Faraway, so close!

July 6, 2018

As Interreg Volunteer for the French-Italian cross-border program ALCOTRA, I met another European Initiative for the Youth: the Road Trip Project and its two travellers, Louis and Louisa!
 

 

On Sunday the 6th of May, a strange vehicle has travelled across the Piedmont roads, attracting the tourists and the curious inhabitants of the city of Ormea, at the heart of the Italians Alps, 20 km from the French-Italian border. The youngsters of the Road Trip Project (https://roadtriproject.eu/) organized by the European Union are wandering about 3000km along the Mediterranean Sea from Greece to France in a minivan, with two young Europeans on-board who discovers European financed projects along the road.  

 

 

 

This step of the trip gave us the opportunity to discover a very mountainous Mediterranean as well as a leading light project financed by the cross-border program Interreg ALCOTRA France Italy:  the ex-military Road Stramil. ( http://interreg-alcotra.eu/fr/decouvrir-alcotra/les-projets-finances/stramil2)

 

As Interreg Reporter for the ALCOTRA program, I took this chance to visit with them and be part of this special day.
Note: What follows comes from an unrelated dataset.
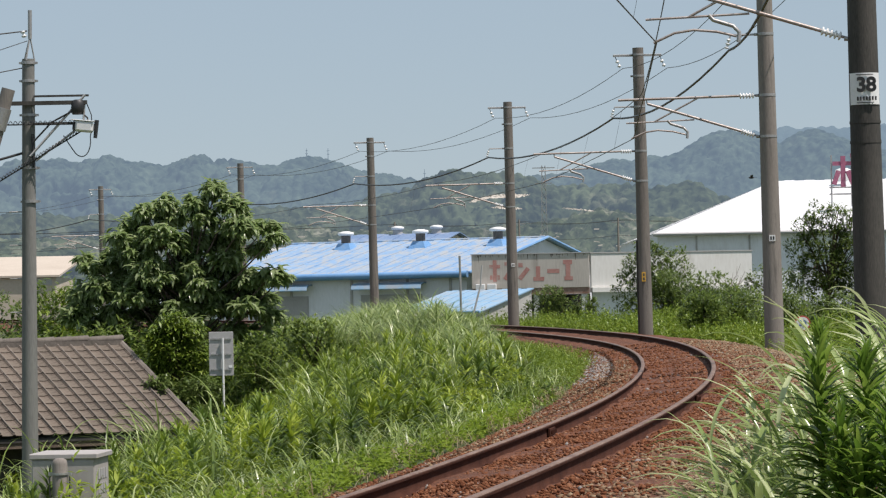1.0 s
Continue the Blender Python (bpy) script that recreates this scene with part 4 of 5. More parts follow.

I could share my feelings with the two travellers Louisa and Louis on the meaning of being a young French volunteer living near the border, between two countries, two (and even three) languages, and to understand their strong links and differences.

 

 

 

The road of this project is in high altitude (from 1000 to 2000m) and was reopened after heavy renovation roadworks financed by the crossborder program funds. It crosses 39 km of French and Italian territories connecting remote villages from one side to another on the border, characterized by a unique landscape and biodiversity in Europe, and can be travelled by bike, mountain walk and, with limitations, by car.

 

The encounter started with a meal that is typical from this Alpine Region. For the Road Trip team, it was a very different food from the rest of Italy, at the crossroads of mountain, sea, Italian and French flavours.  

 

 

 

The weather conditions did not allow us to reach the road, but we came close as we were going up the Valley, until the village of Briga Alta where we could glimpse the road, snow-covered. So close and yet so far, not easily accessible, at the top of the col, this road separates and links France and Italy for centuries.  

 

 

 

This visit has led us to understand that not only this border is administrative but also physical and that this relation between two countries is built everyday with patience, just as the project beneficiaries are doing for the development of their own territories.

 

For Louis, Louisa and the rest of the team, those few hours spent in the Val Tanaro are only a little piece of their long road. Whereas for this territory, the European Union and the Development Fund are a constant and essential need: Stramil, so as the Road Trip project, help giving more visibility to the natural and cultural local heritage of the Tende Col landscapes.

 

Being Interreg Volunteer was for me a great opportunity to make a bridge between the connected Europe from the capital cities, open-minded and young travellers, and the remoted territories that we try to protect, representing local cultures and millenary history in the Alps.

 

 

 

As I supported the encounter by putting in contact the project actors and the road trip organization members, I came to realise that they represent two different worlds, with a different work culture, languages and codes. In fact, the essential role of the European Youth, and especially Interreg Volunteers, according to me, resides in this ability to understand and talk to those two different worlds from the local to the institutional Europe. The European Union and the youth policies (Erasmus among them), has been forging a new generation that is capable of moving on different scales. Yet, a huge challenge remains: reaching not only the graduated, Erasmus generation but also a whole generation of young Europeans with many origins and background, less aware of the huge opportunities they could find maybe, 20 km from home on the other side of the border.